Just a couple of years ago, media reports suggested that the SEC’s universal proxy rule proposal was an “ex-parrot.” But a Davis Polk blog says the latest edition of the agency’s Reg Flex Agenda includes the proposal on the short list, together with proxy plumbing. Here’s an excerpt:
Worth noting is that the potential rulemaking related to universal proxies, proxy process amendments (a.k.a. “proxy plumbing”) and mandated electronic filings have moved up to the short-term agenda; formerly these were on the 2019 fall long-term agenda. The universal proxy is a proxy voting method meant to simplify the proxy process in a contested election and increase, as much as possible, the voting flexibility that is currently only afforded to shareholders who attend the meeting. Shareholders attending a meeting can select a director regardless of the slate the director’s name comes from, either the company’s or activist’s.
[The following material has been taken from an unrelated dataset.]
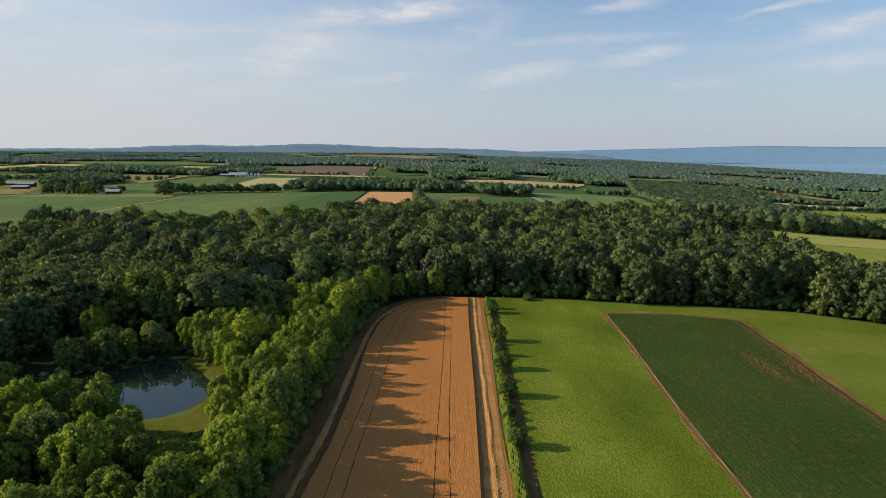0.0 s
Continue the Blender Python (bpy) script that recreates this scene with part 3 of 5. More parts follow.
def clump_crown(seed, lobes=26, sprays=18, leaf=0.34, semi=(3.6, 3.6, 4.8), mid=6.6, low=-0.3, core=0.52, column=0.0, uneven=0.16, flat=0.95, form=0.65):
    """A crown of rounded lobes over an uneven dome, each lobe covered with sprays of leaves."""
    g = np.random.default_rng(seed)
    semi = np.array(semi, float)
    k = np.arange(lobes) + 0.5
    zz = np.clip(1 - k / lobes * (1 - low) + g.normal(0, 0.05, lobes), -1, 1)
    a = k * 2.39996 + g.normal(0, 0.3, lobes)
    out = np.sqrt(1 - zz ** 2)
    out = np.where(zz < 0.2, np.maximum(out, column), out)
    d = np.stack([out * np.cos(a), out * np.sin(a), zz], 1)
    p1, p2, p3 = g.uniform(0, 6.28, 3)
    swell = 1 + uneven * (np.sin(2 * a + p1) + np.sin(3 * a + p2 + 2 * zz) + np.sin(4 * zz + p3)) / 1.7 + g.normal(0, 0.07, lobes)
    swell = np.clip(swell, 0.68, 1.07)
    ratio = math.sqrt(2.3 * (1 - low) / lobes)
    c = d * semi * swell[:, None] * (1.06 - 0.8 * ratio) + [0, 0, mid]
    r = 0.5 * (semi[0] + semi[1]) * ratio * g.uniform(0.62, 1.22, lobes)
    shape = np.array([1, 1, flat])
    spin = g.uniform(0, 6.28, lobes)
    ca, sa = np.cos(spin)[:, None], np.sin(spin)[:, None]
    ico = np.stack([ICO_V[None, :, 0] * ca - ICO_V[None, :, 1] * sa, ICO_V[None, :, 0] * sa + ICO_V[None, :, 1] * ca, np.repeat(ICO_V[None, :, 2], lobes, 0)], -1)
    V = [(c[:, None] + ico * shape * r[:, None, None] * g.uniform(0.42, 0.84, (lobes, len(ICO_V), 1))).reshape(-1, 3)]
    N = [(0.7 * ico + form * d[:, None]).reshape(-1, 3)]
    F = [(ICO_F[None] + (np.arange(lobes) * len(ICO_V))[:, None, None]).reshape(-1, 3)]
    at = lobes * len(ICO_V)
    V.append(ICO_V * semi * core + [0, 0, mid - 0.1 * semi[2]]); F.append(ICO_F + at); N.append(ICO_V.copy()); at += len(ICO_V)
    j = np.repeat(np.arange(lobes), sprays)
    m = len(j)
    n = g.normal(size=(m, 3)); n /= np.linalg.norm(n, axis=1)[:, None]
    n = n + 0.6 * d[j] + [0, 0, 0.25]; n /= np.linalg.norm(n, axis=1)[:, None]
    p = c[j] + n * shape * (r[j] * g.uniform(0.6, 1.25, m))[:, None]
    face = n + g.normal(0, 0.55, n.shape); face /= np.linalg.norm(face, axis=1)[:, None]
    t = np.cross(face, g.normal(size=n.shape)); t /= np.linalg.norm(t, axis=1)[:, None]
    b = np.cross(face, t)
    s = leaf * g.uniform(0.55, 1.4, m)[:, None]
    w = g.uniform(0.45, 0.85, m)[:, None]
    V.append(np.stack([p + t * s, p - 0.5 * t * s + b * s * w, p - 0.6 * t * s - b * s * w], 1).reshape(-1, 3))
    F.append(np.arange(m * 3).reshape(-1, 3) + at)
    N.append(np.repeat(0.65 * n + form * d[j] + g.normal(0, 0.22, n.shape), 3, 0))
    N = np.vstack(N)
    return np.vstack(V), np.vstack(F), N / np.linalg.norm(N, axis=1)[:, None]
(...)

The universal proxy card gives shareholders, who vote by proxy, the same flexibility.
The proxy process topic is a very large-complicated topic that involves voting mechanics and technology, including issues such as those associated with the complex system of share ownership and intermediaries. As customary, the Reg Flex Agenda provides no details; however, given the complexity of the issues, it is most likely that “low hanging fruit” will be addressed. Some of these were identified by the SEC Investor Advisory Committee Recommendation issued in September 2019, which included the use of universal proxies and were previously discussed in our blog.
The Reg Flex Agenda targets an October 2020 date for the finalization of the rule. However, the blog points out that an agency is not required to consider or act on any agenda item, and that SEC Reg Flex Agenda reflects solely the priorities of the Chairman and does not necessarily reflect the position of any other Commissioner.